Over the past two decades, industrial safety programs have made enormous progress reducing recordable injuries. TRIR and LTI rates have declined across many sectors, and the discipline of occupational safety has matured significantly.

Yet serious injuries and fatalities still occur—even in organizations with excellent safety records.

Why?

Because most traditional safety programs were designed to reduce frequent, low-severity incidents—not rare, high-consequence events. Metrics like TRIR and LTI are important, but they are lagging indicators. They tell us what has already happened. They do not tell us whether the most dangerous exposures in an operation are actually under control.

The SIF Blind Spot

Serious injury and fatality (SIF) events typically arise from high-energy hazards—situations where the physics of the exposure make the difference between a near-miss and a life-altering outcome. Common SIF-critical hazard categories include:

  • Pedestrian–equipment interactions — particularly in high-traffic zones where powered industrial vehicles share space with workers on foot
  • Energy isolation failures — lockout/tagout deviations during maintenance
  • Machinery and moving equipment hazards — struck-by, caught-between, and crush-point exposures
  • Loss of containment or uncontrolled energy release

These risks exist largely independently of minor injury trends.

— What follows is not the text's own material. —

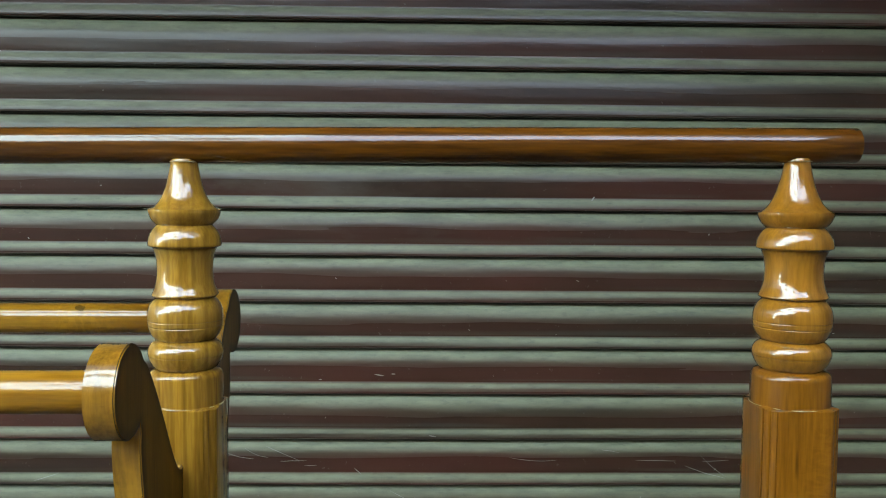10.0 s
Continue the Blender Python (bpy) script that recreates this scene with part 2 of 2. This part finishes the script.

An organization can drive its TRIR to historic lows while the frequency of high-energy near-misses in its forklift traffic zones remains unchanged—or even increases as production throughput rises.

In our work with large-scale industrial operations across multiple continents, we see this pattern consistently: the data that drives safety reporting often has very little overlap with the data that would reveal where the next serious event is most likely to occur.

From Counting Incidents to Controlling Exposure

This is why a growing number of organizations are shifting toward SIF Prevention Programs, built around frameworks developed by the National Safety Council, the Campbell Institute, and others.

The shift is conceptually straightforward but operationally demanding. Instead of focusing primarily on incident counts, the focus moves toward:

  • Leading indicators that reveal risk before incidents occur
  • SIF precursors (pSIF) — discrete events that, under slightly different circumstances, could have resulted in a serious injury or fatality
  • High-energy exposure visibility across the full operation, normalized per equipment-operating hours
  • Verification of critical safeguards — confirming that controls designed to prevent SIF events are functioning as intended

In other words, the question changes.

Traditional safety programs ask: “How many incidents occurred?”

SIF prevention asks: “Where could a life have been lost today?”

That shift—from counting incidents to controlling exposure—is where the next evolution of industrial safety is happening.

And it’s a shift we’re building for.